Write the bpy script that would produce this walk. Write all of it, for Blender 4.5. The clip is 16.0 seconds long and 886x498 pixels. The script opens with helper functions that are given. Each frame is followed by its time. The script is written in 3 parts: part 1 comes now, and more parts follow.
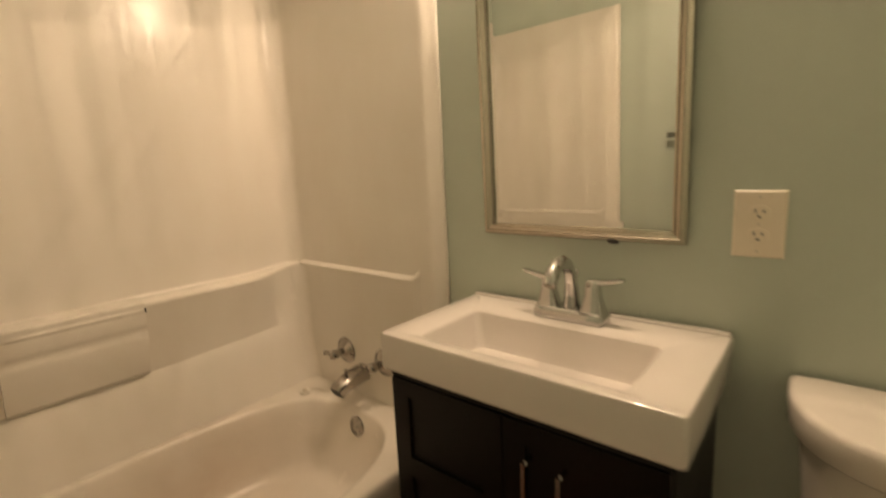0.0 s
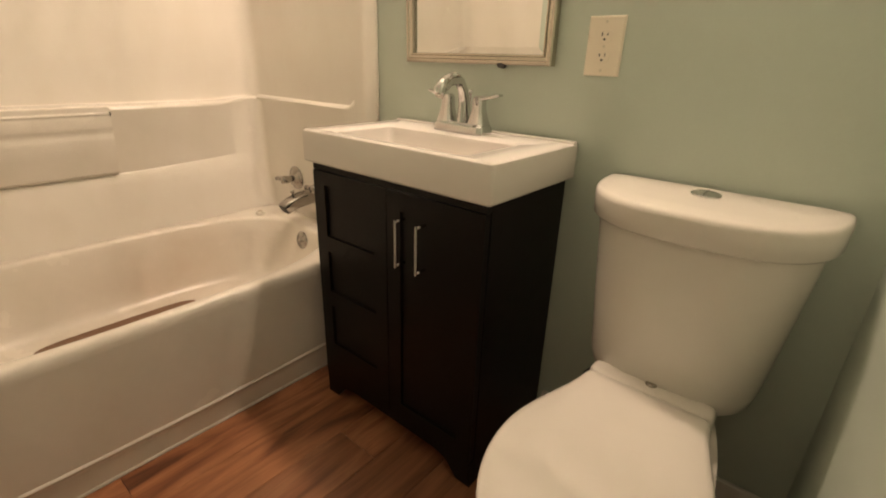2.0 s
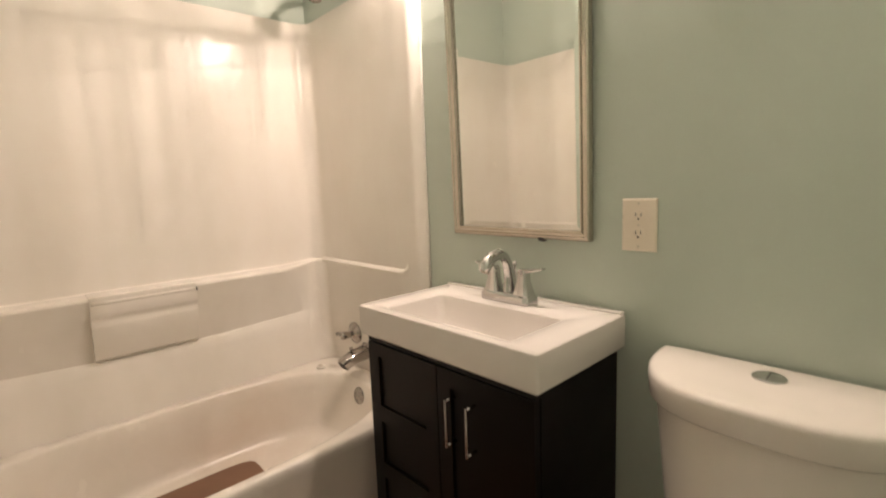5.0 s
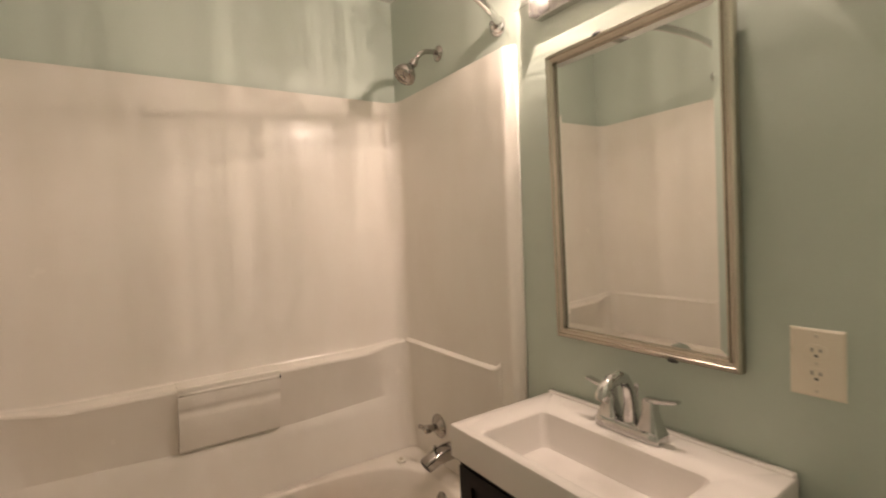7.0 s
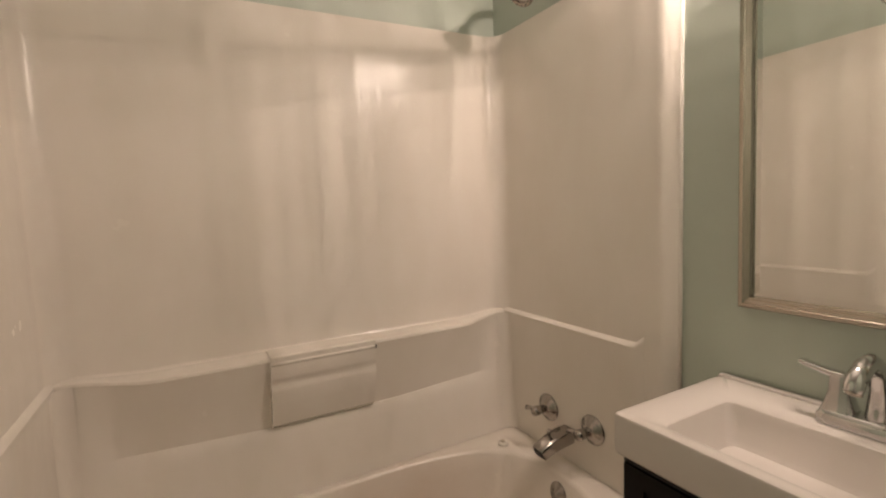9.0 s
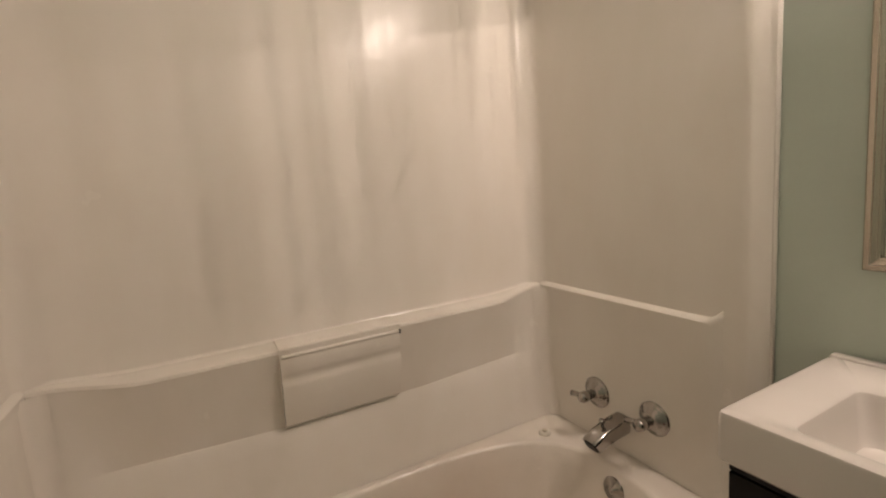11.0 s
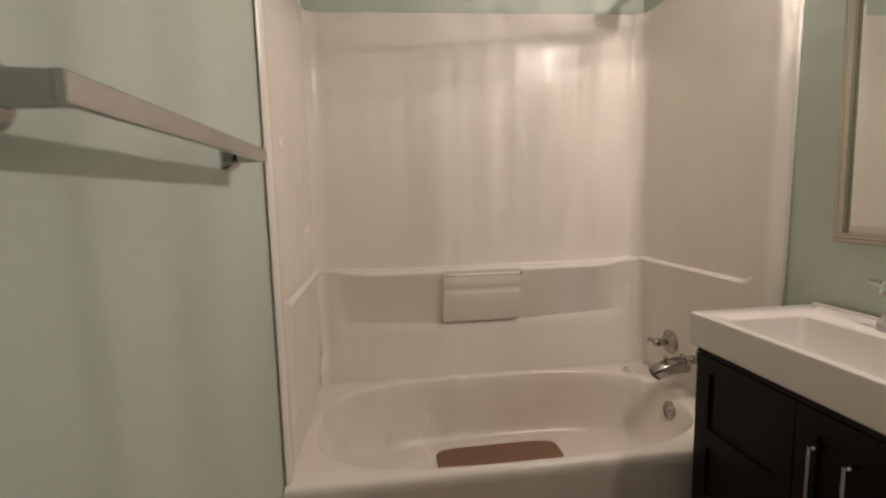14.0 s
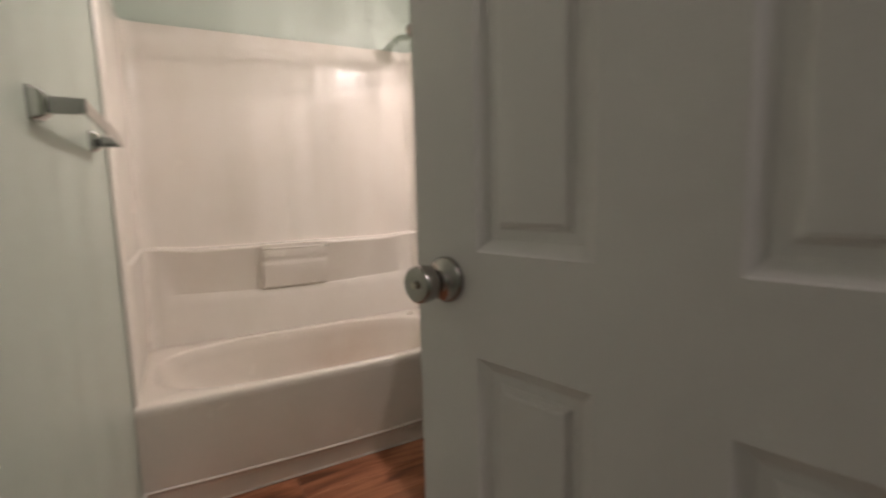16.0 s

* _Your objective_: Reproduce the whole listing word for word, setting aside any pictures.

* _Final answer_:
Write the bpy script that would produce this walk. Write all of it, for Blender 4.5. The clip is 16.0 seconds long and 886x498 pixels. The script opens with helper functions that are given. Each frame is followed by its time. The script is written in 3 parts: part 1 comes now, and more parts follow.
0.0 s
2.0 s
5.0 s
7.0 s
9.0 s
11.0 s
14.0 s
16.0 s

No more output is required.